Intervistiamo: Piefranco Bruni

di Cosimo Rodia

 

Pierfranco Bruni, poeta, romanziere, animatore culturale, politico e tant’altro ancora.

Restringendo il campo sulla sua attività poetica, le chiedo: perché continuare a scrivere poesia, se tra i libri venduti quelli poetici sono lo 0,6 %?

R. Perché crede che il poeta scrive e pubblica per vendere? Non credo se è un vero poeta. Il poeta non scrive per vendere. Scrive per sé stesso. Pubblica per allontanarsi da ciò che ha scritto. Il resto appartiene ai fruttivendoli che devono necessariamente vendere per non far marcire frutta e verdura.

 

Ha senso dedicare la vita alla letteratura?

R. Per me sì. Tutta la mia vita non avrebbe avuto il senso che ha avuto senza la letteratura. Ma anche la mia letteratura non avrebbe senso distante dalla vita che vivo e abito.

 

Ci dica quale sono le direttrici della sua produzione poetica e quali sono i suoi maestri?

R. Direttrici? Non so cosa siano come non so cosa siamo gli obiettivi per uno scrittore. Maestri tanti. Da Ulisse, che assomma tutti noi, a Ivan Karamazov, da Zaratustra a don Fabrizio del Gattopardo passando da Berto a Pavese a Grisi a Zambrano.

 

Per lei, qual è il rapporto tra poesia e prosa?

R. Ormai non esistono generi letterari. Giustissimo. Come diceva la maestosa filosofa Maria Zambrano (io da lei imparato moltissimo), soltanto la confessione è un genere letterario. L’antico viaggio da Paolo a Seneca ad Agostino.

 

Le antologie nazionali, ovvero quelle edite dalle grandi case editrici, inseriscono quasi tutti gli stessi poeti, ne consegue che a queste antologie e agli stessi poeti si rivolge la critica accademica.

Qual è il suo pensiero a riguardo?

R. Nessuno.
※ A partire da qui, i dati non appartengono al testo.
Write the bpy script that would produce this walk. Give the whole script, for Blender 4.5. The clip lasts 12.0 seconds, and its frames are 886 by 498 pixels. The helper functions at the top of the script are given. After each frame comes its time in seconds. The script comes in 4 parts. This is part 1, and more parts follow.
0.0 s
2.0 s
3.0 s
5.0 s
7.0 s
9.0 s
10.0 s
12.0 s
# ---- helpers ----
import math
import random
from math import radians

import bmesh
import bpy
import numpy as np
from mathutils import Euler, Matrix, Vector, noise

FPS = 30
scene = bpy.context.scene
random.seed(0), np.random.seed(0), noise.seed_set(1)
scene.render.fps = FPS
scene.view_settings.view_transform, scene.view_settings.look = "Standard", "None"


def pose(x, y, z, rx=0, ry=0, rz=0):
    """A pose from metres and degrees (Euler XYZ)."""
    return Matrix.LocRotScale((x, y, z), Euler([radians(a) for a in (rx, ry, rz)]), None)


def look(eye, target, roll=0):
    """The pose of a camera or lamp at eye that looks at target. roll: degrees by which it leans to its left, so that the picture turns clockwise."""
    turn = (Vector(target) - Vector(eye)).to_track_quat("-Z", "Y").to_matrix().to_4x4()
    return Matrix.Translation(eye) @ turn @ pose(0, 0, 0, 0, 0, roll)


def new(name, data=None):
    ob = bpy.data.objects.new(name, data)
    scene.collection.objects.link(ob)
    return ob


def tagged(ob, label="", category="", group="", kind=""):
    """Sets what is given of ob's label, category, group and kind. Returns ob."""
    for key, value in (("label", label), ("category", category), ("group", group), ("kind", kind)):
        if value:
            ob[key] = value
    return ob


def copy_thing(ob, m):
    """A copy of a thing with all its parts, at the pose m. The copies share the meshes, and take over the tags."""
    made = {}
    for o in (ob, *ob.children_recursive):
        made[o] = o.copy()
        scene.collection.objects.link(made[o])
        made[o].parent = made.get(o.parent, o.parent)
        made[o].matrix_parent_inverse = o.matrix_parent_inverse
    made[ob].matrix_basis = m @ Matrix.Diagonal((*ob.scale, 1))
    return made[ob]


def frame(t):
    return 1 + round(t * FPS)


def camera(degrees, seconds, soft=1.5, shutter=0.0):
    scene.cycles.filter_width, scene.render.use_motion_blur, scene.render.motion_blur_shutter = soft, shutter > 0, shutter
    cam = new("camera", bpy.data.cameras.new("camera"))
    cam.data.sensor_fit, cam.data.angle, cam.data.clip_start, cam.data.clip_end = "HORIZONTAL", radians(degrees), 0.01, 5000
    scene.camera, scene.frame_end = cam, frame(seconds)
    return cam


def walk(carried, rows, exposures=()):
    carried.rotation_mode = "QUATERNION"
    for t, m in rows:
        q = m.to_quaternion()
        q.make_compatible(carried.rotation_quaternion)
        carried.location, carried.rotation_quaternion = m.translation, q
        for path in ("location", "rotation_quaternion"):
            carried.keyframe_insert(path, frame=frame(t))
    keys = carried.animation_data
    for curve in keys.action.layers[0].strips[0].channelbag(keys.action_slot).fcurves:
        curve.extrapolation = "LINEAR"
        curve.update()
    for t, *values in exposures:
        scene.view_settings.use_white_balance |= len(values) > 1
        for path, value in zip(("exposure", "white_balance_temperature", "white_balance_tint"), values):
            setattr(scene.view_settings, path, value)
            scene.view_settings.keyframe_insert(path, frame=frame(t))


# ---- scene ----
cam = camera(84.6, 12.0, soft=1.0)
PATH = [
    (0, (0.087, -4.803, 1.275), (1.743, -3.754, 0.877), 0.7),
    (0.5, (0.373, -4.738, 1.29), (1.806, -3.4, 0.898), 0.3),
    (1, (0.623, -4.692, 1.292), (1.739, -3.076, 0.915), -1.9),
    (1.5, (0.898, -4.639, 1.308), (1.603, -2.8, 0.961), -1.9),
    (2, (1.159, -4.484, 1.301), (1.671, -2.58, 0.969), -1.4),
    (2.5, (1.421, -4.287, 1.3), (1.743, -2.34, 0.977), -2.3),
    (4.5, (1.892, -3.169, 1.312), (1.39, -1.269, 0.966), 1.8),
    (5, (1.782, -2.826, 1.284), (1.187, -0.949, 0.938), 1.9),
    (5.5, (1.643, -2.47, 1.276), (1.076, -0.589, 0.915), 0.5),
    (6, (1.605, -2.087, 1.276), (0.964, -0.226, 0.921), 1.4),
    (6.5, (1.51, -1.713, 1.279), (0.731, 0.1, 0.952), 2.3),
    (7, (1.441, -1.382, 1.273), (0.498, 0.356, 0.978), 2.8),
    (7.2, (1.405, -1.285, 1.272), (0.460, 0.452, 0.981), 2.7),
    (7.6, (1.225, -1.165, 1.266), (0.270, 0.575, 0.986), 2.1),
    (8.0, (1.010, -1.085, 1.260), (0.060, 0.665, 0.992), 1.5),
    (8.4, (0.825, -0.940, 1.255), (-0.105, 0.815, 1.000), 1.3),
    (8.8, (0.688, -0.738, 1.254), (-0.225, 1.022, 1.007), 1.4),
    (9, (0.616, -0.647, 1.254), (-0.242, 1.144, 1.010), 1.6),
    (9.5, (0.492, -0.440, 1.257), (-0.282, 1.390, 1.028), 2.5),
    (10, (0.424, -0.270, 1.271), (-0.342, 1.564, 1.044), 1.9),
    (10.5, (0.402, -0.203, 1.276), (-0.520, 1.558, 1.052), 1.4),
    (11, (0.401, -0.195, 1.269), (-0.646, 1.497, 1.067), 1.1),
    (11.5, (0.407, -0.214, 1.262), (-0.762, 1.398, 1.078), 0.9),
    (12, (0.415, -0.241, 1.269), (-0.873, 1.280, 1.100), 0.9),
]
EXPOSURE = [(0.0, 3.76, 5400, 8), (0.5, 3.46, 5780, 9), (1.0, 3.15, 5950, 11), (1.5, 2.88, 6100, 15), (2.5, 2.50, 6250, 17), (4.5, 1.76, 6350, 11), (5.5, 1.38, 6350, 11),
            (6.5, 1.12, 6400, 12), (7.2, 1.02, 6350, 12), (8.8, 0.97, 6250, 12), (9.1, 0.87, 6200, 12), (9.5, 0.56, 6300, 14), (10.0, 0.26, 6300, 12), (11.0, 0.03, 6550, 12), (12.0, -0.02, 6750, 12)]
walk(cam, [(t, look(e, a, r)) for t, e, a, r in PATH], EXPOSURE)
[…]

Non mi interessano le antologie scolastiche o accademiche. La letteratura vera non sa cosa farsene di ciò. È questione soltanto di mercato. Comunque. La vera letteratura è nella linea Mediterranea: da Dante ad Ariosto, da Verga a Pirandello, da Deledda a D’Annunzio. Manzoni è uno storico che cerca di farsi scrittore. Un vecchio dilemma antropologico. È questione di case editrici e di politiche culturali gestite malissimo da sinistra destra e cattolici.

 

Come ritiene, allora, la poesia della cosiddetta “linea lombarda”?
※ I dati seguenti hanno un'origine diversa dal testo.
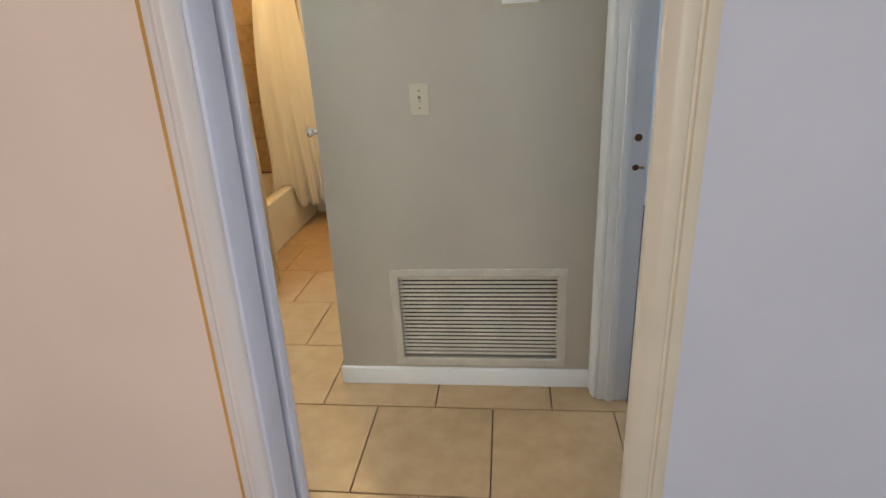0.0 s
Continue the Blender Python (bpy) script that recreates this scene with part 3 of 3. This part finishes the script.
def leafbox(a, b, z0, z1, t0, t1, bevel=0.002):
    """In the door's own measures: along from the hinge, height, thickness from the passage face."""
    bm = boxes(((t0, -b, z0), (t1, -a, z1)), bevel=bevel)
    bmesh.ops.transform(bm, matrix=Matrix.Translation(P0) @ Matrix.Rotation(radians(8.6), 4, "Z"), verts=bm.verts)
    return bm


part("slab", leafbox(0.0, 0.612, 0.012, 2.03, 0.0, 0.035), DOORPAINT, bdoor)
turn = Matrix.Translation(P0) @ Matrix.Rotation(radians(8.6), 4, "Z")
for s, t0 in ((-1, 0.0), (1, 0.035)):
    bm = bmesh.new()
    reach = 1.0 if s < 0 else 0.25
    lathe(bm, (t0, -0.556, 1.045), (s, 0, 0), [(0, 0.030), (0.004, 0.030), (0.007, 0.022), (0.010, 0.011), (0.024 * reach, 0.010)] if s > 0 else [(0, 0.030), (0.004, 0.030), (0.007, 0.022), (0.010, 0.011), (0.024, 0.010)], 20)
    bmesh.ops.transform(bm, matrix=turn, verts=bm.verts)
    part("rosette", bm, CHROME, bdoor)
bm = bmesh.new()
lathe(bm, (-0.024, -0.556, 1.045), (-1, 0, 0), [(0, 0.011), (0.005, 0.015), (0.020, 0.022), (0.027, 0.0225), (0.030, 0.018), (0.0305, 0.005)], 8)
bmesh.ops.transform(bm, matrix=turn, verts=bm.verts)
part("knob", bm, CRYSTAL, bdoor, "faceted clear crystal knob", smooth=False)
bm = boxes(((0.006, -0.6128, 1.015), (0.029, -0.611, 1.075)))
tube(bm, [(0.0175, -0.611, 1.045), (0.0175, -0.622, 1.045)], 0.009, 12)
bmesh.ops.transform(bm, matrix=turn, verts=bm.verts)
part("latch", bm, CHROME, bdoor, "chrome latch plate and bolt")

# bedroom doorway
d3 = thing("door_3", (0.74, 1.70, 0), "cream painted frame of the bedroom doorway", "door frame", kind=structure)
bm = bmesh.new()
prof = [(0.679, 2.156), (0.660, 2.156), (0.655, 2.148), (0.658, 2.136), (0.661, 2.128), (0.657, 2.116), (0.660, 2.100), (0.664, 2.090), (0.668, 2.080), (0.679, 2.080)]
extrude_profile(bm, [(x, y, 0) for x, y in prof], (0, 0, 0.001), (0, 0, DOORH + 0.06))
part("left_casing", bm, TRIM, d3)
jamb3 = part("left_jamb", boxes(((0.6805, 2.068, 0), (0.800, 2.0865, DOORH)), bevel=0.002), TRIM, d3)
part("left_stop", boxes(((0.712, 2.056, 0), (0.742, 2.0685, DOORH)), bevel=0.003), TRIM, d3)
part("right_jamb", boxes(((0.6805, 1.3305, 0), (0.800, 1.348, DOORH)), bevel=0.002), CREAMTRIM, d3)
part("right_casing", boxes(((0.658, 1.288, 0), (0.679, 1.340, DOORH + 0.06)), bevel=0.004), CREAMTRIM, d3)
part("head_jamb", boxes(((0.6805, 1.348, DOORH - 0.02), (0.800, 2.068, DOORH - 0.001))), CREAMTRIM, d3)
for zz, xx, r in ((1.062, 0.765, 0.013), (0.960, 0.762, 0.011)):
    bm = bmesh.new()
    lathe(bm, (xx, 2.0685, zz), (0, -1, 0), [(0, r), (0.0008, r), (0.001, r * 0.6)], 16)
    part("bolt_hole", bm, mat("bare_wood_hole", (0.16, 0.06, 0.02), 0.8, vary=0.2), jamb3, "bare brown bolt hole")
bm = bmesh.new()
tube(bm, [(0.772, 2.066, 0.960), (0.790, 2.060, 0.960)], 0.004, 8)
part("latch_stub", bm, BRASS, jamb3)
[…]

R. Inesistente se si tratta di linea lombarda. Unica se si pensa alla linea milanese che annovera: Raffaele Carrieri – Quasimodo. Lasciamo perdere la Merini. Non è una poetessa. È sociologa del frammento.

 

Alla luce della pubblicistica che conta e della critica che alla prima si rifà, come spiega l’assenza dai radar della critica della poesia meridionale?

R. Bisogna considerare ciò che conta. In letteratura non è ciò che conta. È ciò che resta. Chi resta in una struttura ideologica? Il tradizionalismo alla Corrado Alvaro o alla Leonardo Sciascia.

 

Ci dica cos’è per lei la poesia? In particolare, è bene che essa sia narrativa, che parli con un linguaggio quotidiano, che dia conto di fatti minimi, che abbia un lessico non evocativo?

R. Io vivo la scrittura. Anzi cerco di abitarla al di là, come dicevo, dei generi. Non credo ai generi letterari. Ormai chi sa scrivere scrive intrecciando.

 

Dopo Leopardi, D’Annunzio, Ungaretti, Montale, Quasimodo ci sono altri poeti riconosciuti, da essere un canone da moltiplicare nelle esperienze letterarie individuali?

R. Toglierei il termine “riconosciuti”. C’è tutta una letteratura a cominciare da Pavese che va oltre ma siamo sempre alla solita questione che è stata ideologica.